TASK DESCRIPTION
Leave out the pictures and repeat the rest of the material exactly.

LISTING
►
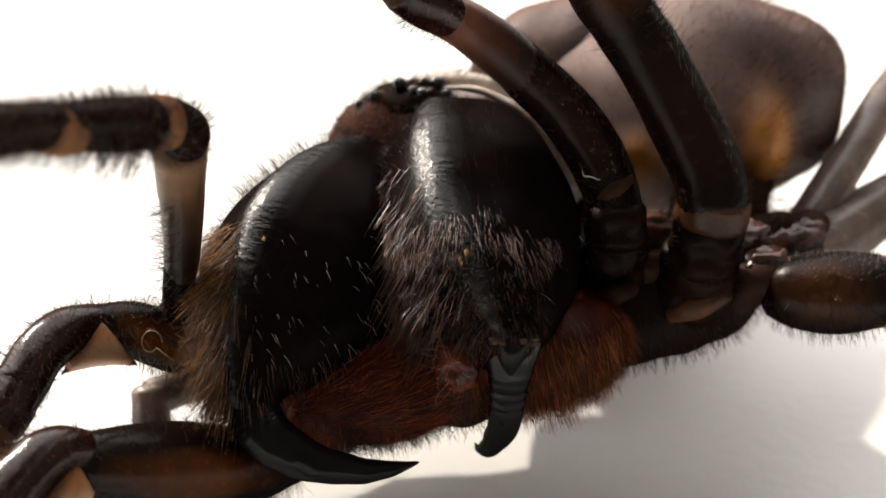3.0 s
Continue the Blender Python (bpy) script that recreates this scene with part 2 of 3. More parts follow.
def spline(points, count):
    """Points on a smooth line through the given ones, evenly by index."""
    p = np.asarray(points, float)
    p = np.vstack([2 * p[0] - p[1], p, 2 * p[-1] - p[-2]])
    at = np.linspace(0, len(p) - 3, count)
    i = np.minimum(at.astype(int), len(p) - 4)
    s = (at - i)[:, None]
    a, b, c, d = p[i], p[i + 1], p[i + 2], p[i + 3]
    return 0.5 * (2 * b + (c - a) * s + (2 * a - 5 * b + 4 * c - d) * s**2 + (3 * b - a - 3 * c + d) * s**3)


def loft(spine, flat=1.0, side=(1, 0, 0), rings=28, around=24, caps=(0.8, 0.8), lumps=0.0, lump_size=1.0, ridge=None, ribs=None):
    """A limb-like body: rows of x, y, z, radius along its middle line. flat: the second radius over the first. ridge: way, height and width of a blunt keel; ribs: start, end, count and depth of cross wrinkles."""
    line = spline(spine, rings)
    mid, rad = line[:, :3], np.maximum(line[:, 3], 0.004)
    if ribs:
        s = (np.linspace(0, 1, rings) - ribs[0]) / (ribs[1] - ribs[0])
        rad = rad + np.where((s > 0) & (s < 1), ribs[3] * np.sin(2 * math.pi * ribs[2] * s) * np.sin(math.pi * np.clip(s, 0, 1)), 0)
    way = np.gradient(mid, axis=0)
    way /= np.linalg.norm(way, axis=1)[:, None]
    u = np.asarray(side, float)
    frames = []
    for w in way:
        u = u - w * (u @ w)
        u = u / np.linalg.norm(u)
        frames.append((u, np.cross(w, u)))
    middle, radius, frame_rows, along = [], [], [], []
    turn = np.linspace(0, math.pi / 2, 6)[1:-1]
    for a in turn[::-1]:
        middle.append(mid[0] - way[0] * rad[0] * math.sin(a) * caps[0])
        radius.append(rad[0] * math.cos(a)), frame_rows.append(frames[0]), along.append(0.0)
    for k in range(rings):
        middle.append(mid[k]), radius.append(rad[k]), frame_rows.append(frames[k]), along.append(k / (rings - 1))
    for a in turn:
        middle.append(mid[-1] + way[-1] * rad[-1] * math.sin(a) * caps[1])
        radius.append(rad[-1] * math.cos(a)), frame_rows.append(frames[-1]), along.append(1.0)
    angles = np.arange(around) * 2 * math.pi / around
    verts, far, flank, keel = [], [], [], []
    for m, r, (p, q), s in zip(middle, radius, frame_rows, along):
        grow = np.ones(around)
        if ridge is not None:
            top = math.atan2(np.dot(ridge[0], q), np.dot(ridge[0], p))
            off = (angles - top + math.pi) % (2 * math.pi) - math.pi
            keel.extend(np.exp(-((off / (1.6 * ridge[2])) ** 2)))
            grow = grow + ridge[1] * np.exp(-((off / ridge[2]) ** 2))
        ring = m + r * (np.cos(angles)[:, None] * p + flat * np.sin(angles)[:, None] * q) * grow[:, None]
        verts.append(ring), far.extend([s] * around), flank.extend(np.abs(ring - m)[:, 1] / max(r, 1e-6))
    n = len(middle)
    verts = np.vstack(verts)
    if lumps:
        out = verts - np.repeat(np.array(middle), around, axis=0)
        out /= np.linalg.norm(out, axis=1)[:, None] + 1e-9
        verts = verts + out * np.array([noise.noise(Vector(v) * lump_size) for v in verts])[:, None] * lumps
    faces = [(a * around + b, a * around + (b + 1) % around, (a + 1) * around + (b + 1) % around, (a + 1) * around + b) for a in range(n - 1) for b in range(around)]
    faces += [tuple(range(around))[::-1], tuple((n - 1) * around + b for b in range(around))]
    values = {"along": far, "flank": np.clip(flank, 0, 1)}
    if keel:
        values["keel"] = keel
    return verts, faces, values


def ball(centre, radii, rings=16, around=24, lumps=0.0, lump_size=1.0):
    """An egg-shaped body with uneven skin."""
    verts, faces = [], []
    for a in range(1, rings):
        for b in range(around):
            p, q = math.pi * a / rings, 2 * math.pi * b / around
            v = Vector((math.sin(p) * math.cos(q), math.sin(p) * math.sin(q), math.cos(p)))
            grow = 1 + lumps * noise.noise(v * lump_size + Vector(centre))
            verts.append([c + r * x * grow for c, r, x in zip(centre, radii, v)])
    faces = [(a * around + b, (a + 1) * around + b, (a + 1) * around + (b + 1) % around, a * around + (b + 1) % around) for a in range(rings - 2) for b in range(around)]
    faces += [tuple(range(around)), tuple((rings - 2) * around + b for b in range(around))[::-1]]
    return np.array(verts), faces, {}


def web(a, b, c, thick, sag=0.0, n=9):
    """A pad of soft skin stretched over three corners, thickest in its middle."""
    a, b, c = (np.asarray(p, float) for p in (a, b, c))
    normal = np.cross(b - a, c - a)
    normal /= np.linalg.norm(normal)
    at, verts, faces, along = {}, [], [], []
    for side in (1, -1):
        for i in range(n + 1):
            for j in range(n + 1 - i):
                u, v = i / n, j / n
                w = 1 - u - v
                rim = min(u, v, w) < 1e-9
                if rim and side < 0:
                    at[side, i, j] = at[1, i, j]
                    continue
                at[side, i, j] = len(verts)
                along.append(1 - u)
                verts.append(a * u + b * v + c * w + (a - (b + c) / 2) * -sag * v * w * (1 - u) + normal * side * thick * (27 * max(u * v * w, 0)) ** 0.4)
        for i in range(n):
            for j in range(n - i):
                t = [(at[side, i, j], at[side, i + 1, j], at[side, i, j + 1])]
                if i + j < n - 1:
                    t.append((at[side, i + 1, j], at[side, i + 1, j + 1], at[side, i, j + 1]))
                faces += [f if side > 0 else f[::-1] for f in t]
    return np.array(verts), faces, {"along": along}


def joined(*shapes):
    """Several pieces of one part, as one mesh."""
    verts, faces, at = [], [], 0
    for v, f, _ in shapes:
        verts.append(v)
        faces += [tuple(i + at for i in face) for face in f]
        at += len(v)
    return np.vstack(verts), faces, {}


def spots(shape, count, keep=None):
    """Places strewn over a shape, with the outward normals. keep: a test of place and normal."""
    verts, faces, _ = shape
    quads = np.array([f for f in faces if len(f) == 4])
    a, b, c, d = (verts[quads[:, k]] for k in range(4))
    normal = np.cross(c - a, d - b)
    area = np.linalg.norm(normal, axis=1) + 1e-12
    normal = normal / area[:, None]
    middle = verts.mean(0)
    if (((a + c) / 2 - middle) * normal * area[:, None]).sum() < 0:
        normal = -normal
    made = []
    draw = max(count, 400)
    for _ in range(12):
        pick = rng.choice(len(quads), draw, p=area / area.sum())
        s, t = rng.random((2, draw, 1))
        place = (a[pick] * (1 - s) + b[pick] * s) * (1 - t) + (d[pick] * (1 - s) + c[pick] * s) * t
        made += [(p, n) for p, n in zip(place, normal[pick]) if keep is None or keep(p, n)]
        if len(made) >= count:
            break
    return made[:count]


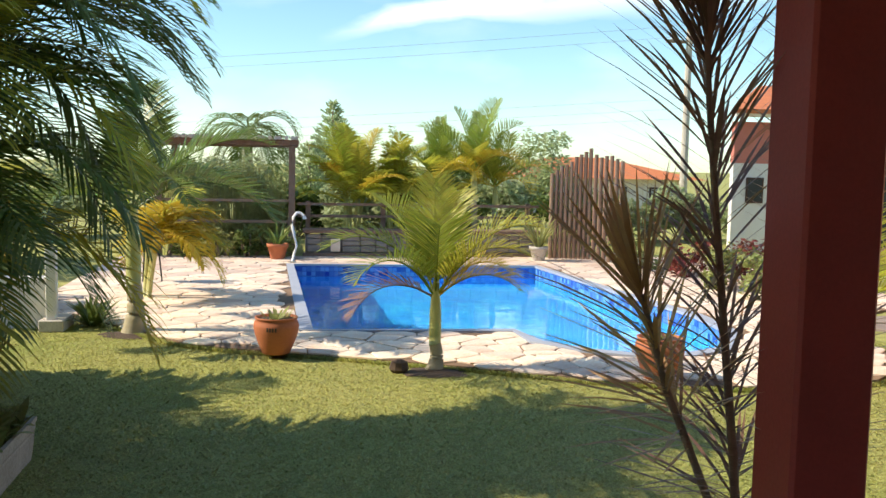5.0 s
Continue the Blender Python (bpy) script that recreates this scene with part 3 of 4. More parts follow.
◄
TASK RESPONSE
3.0 s
Continue the Blender Python (bpy) script that recreates this scene with part 2 of 3. More parts follow.
def spline(points, count):
    """Points on a smooth line through the given ones, evenly by index."""
    p = np.asarray(points, float)
    p = np.vstack([2 * p[0] - p[1], p, 2 * p[-1] - p[-2]])
    at = np.linspace(0, len(p) - 3, count)
    i = np.minimum(at.astype(int), len(p) - 4)
    s = (at - i)[:, None]
    a, b, c, d = p[i], p[i + 1], p[i + 2], p[i + 3]
    return 0.5 * (2 * b + (c - a) * s + (2 * a - 5 * b + 4 * c - d) * s**2 + (3 * b - a - 3 * c + d) * s**3)


def loft(spine, flat=1.0, side=(1, 0, 0), rings=28, around=24, caps=(0.8, 0.8), lumps=0.0, lump_size=1.0, ridge=None, ribs=None):
    """A limb-like body: rows of x, y, z, radius along its middle line. flat: the second radius over the first. ridge: way, height and width of a blunt keel; ribs: start, end, count and depth of cross wrinkles."""
    line = spline(spine, rings)
    mid, rad = line[:, :3], np.maximum(line[:, 3], 0.004)
    if ribs:
        s = (np.linspace(0, 1, rings) - ribs[0]) / (ribs[1] - ribs[0])
        rad = rad + np.where((s > 0) & (s < 1), ribs[3] * np.sin(2 * math.pi * ribs[2] * s) * np.sin(math.pi * np.clip(s, 0, 1)), 0)
    way = np.gradient(mid, axis=0)
    way /= np.linalg.norm(way, axis=1)[:, None]
    u = np.asarray(side, float)
    frames = []
    for w in way:
        u = u - w * (u @ w)
        u = u / np.linalg.norm(u)
        frames.append((u, np.cross(w, u)))
    middle, radius, frame_rows, along = [], [], [], []
    turn = np.linspace(0, math.pi / 2, 6)[1:-1]
    for a in turn[::-1]:
        middle.append(mid[0] - way[0] * rad[0] * math.sin(a) * caps[0])
        radius.append(rad[0] * math.cos(a)), frame_rows.append(frames[0]), along.append(0.0)
    for k in range(rings):
        middle.append(mid[k]), radius.append(rad[k]), frame_rows.append(frames[k]), along.append(k / (rings - 1))
    for a in turn:
        middle.append(mid[-1] + way[-1] * rad[-1] * math.sin(a) * caps[1])
        radius.append(rad[-1] * math.cos(a)), frame_rows.append(frames[-1]), along.append(1.0)
    angles = np.arange(around) * 2 * math.pi / around
    verts, far, flank, keel = [], [], [], []
    for m, r, (p, q), s in zip(middle, radius, frame_rows, along):
        grow = np.ones(around)
        if ridge is not None:
            top = math.atan2(np.dot(ridge[0], q), np.dot(ridge[0], p))
            off = (angles - top + math.pi) % (2 * math.pi) - math.pi
            keel.extend(np.exp(-((off / (1.6 * ridge[2])) ** 2)))
            grow = grow + ridge[1] * np.exp(-((off / ridge[2]) ** 2))
        ring = m + r * (np.cos(angles)[:, None] * p + flat * np.sin(angles)[:, None] * q) * grow[:, None]
        verts.append(ring), far.extend([s] * around), flank.extend(np.abs(ring - m)[:, 1] / max(r, 1e-6))
    n = len(middle)
    verts = np.vstack(verts)
    if lumps:
        out = verts - np.repeat(np.array(middle), around, axis=0)
        out /= np.linalg.norm(out, axis=1)[:, None] + 1e-9
        verts = verts + out * np.array([noise.noise(Vector(v) * lump_size) for v in verts])[:, None] * lumps
    faces = [(a * around + b, a * around + (b + 1) % around, (a + 1) * around + (b + 1) % around, (a + 1) * around + b) for a in range(n - 1) for b in range(around)]
    faces += [tuple(range(around))[::-1], tuple((n - 1) * around + b for b in range(around))]
    values = {"along": far, "flank": np.clip(flank, 0, 1)}
    if keel:
        values["keel"] = keel
    return verts, faces, values


def ball(centre, radii, rings=16, around=24, lumps=0.0, lump_size=1.0):
    """An egg-shaped body with uneven skin."""
    verts, faces = [], []
    for a in range(1, rings):
        for b in range(around):
            p, q = math.pi * a / rings, 2 * math.pi * b / around
            v = Vector((math.sin(p) * math.cos(q), math.sin(p) * math.sin(q), math.cos(p)))
            grow = 1 + lumps * noise.noise(v * lump_size + Vector(centre))
            verts.append([c + r * x * grow for c, r, x in zip(centre, radii, v)])
    faces = [(a * around + b, (a + 1) * around + b, (a + 1) * around + (b + 1) % around, a * around + (b + 1) % around) for a in range(rings - 2) for b in range(around)]
    faces += [tuple(range(around)), tuple((rings - 2) * around + b for b in range(around))[::-1]]
    return np.array(verts), faces, {}


def web(a, b, c, thick, sag=0.0, n=9):
    """A pad of soft skin stretched over three corners, thickest in its middle."""
    a, b, c = (np.asarray(p, float) for p in (a, b, c))
    normal = np.cross(b - a, c - a)
    normal /= np.linalg.norm(normal)
    at, verts, faces, along = {}, [], [], []
    for side in (1, -1):
        for i in range(n + 1):
            for j in range(n + 1 - i):
                u, v = i / n, j / n
                w = 1 - u - v
                rim = min(u, v, w) < 1e-9
                if rim and side < 0:
                    at[side, i, j] = at[1, i, j]
                    continue
                at[side, i, j] = len(verts)
                along.append(1 - u)
                verts.append(a * u + b * v + c * w + (a - (b + c) / 2) * -sag * v * w * (1 - u) + normal * side * thick * (27 * max(u * v * w, 0)) ** 0.4)
        for i in range(n):
            for j in range(n - i):
                t = [(at[side, i, j], at[side, i + 1, j], at[side, i, j + 1])]
                if i + j < n - 1:
                    t.append((at[side, i + 1, j], at[side, i + 1, j + 1], at[side, i, j + 1]))
                faces += [f if side > 0 else f[::-1] for f in t]
    return np.array(verts), faces, {"along": along}


def joined(*shapes):
    """Several pieces of one part, as one mesh."""
    verts, faces, at = [], [], 0
    for v, f, _ in shapes:
        verts.append(v)
        faces += [tuple(i + at for i in face) for face in f]
        at += len(v)
    return np.vstack(verts), faces, {}


def spots(shape, count, keep=None):
    """Places strewn over a shape, with the outward normals. keep: a test of place and normal."""
    verts, faces, _ = shape
    quads = np.array([f for f in faces if len(f) == 4])
    a, b, c, d = (verts[quads[:, k]] for k in range(4))
    normal = np.cross(c - a, d - b)
    area = np.linalg.norm(normal, axis=1) + 1e-12
    normal = normal / area[:, None]
    middle = verts.mean(0)
    if (((a + c) / 2 - middle) * normal * area[:, None]).sum() < 0:
        normal = -normal
    made = []
    draw = max(count, 400)
    for _ in range(12):
        pick = rng.choice(len(quads), draw, p=area / area.sum())
        s, t = rng.random((2, draw, 1))
        place = (a[pick] * (1 - s) + b[pick] * s) * (1 - t) + (d[pick] * (1 - s) + c[pick] * s) * t
        made += [(p, n) for p, n in zip(place, normal[pick]) if keep is None or keep(p, n)]
        if len(made) >= count:
            break
    return made[:count]


5.0 s
Continue the Blender Python (bpy) script that recreates this scene with part 3 of 4. More parts follow.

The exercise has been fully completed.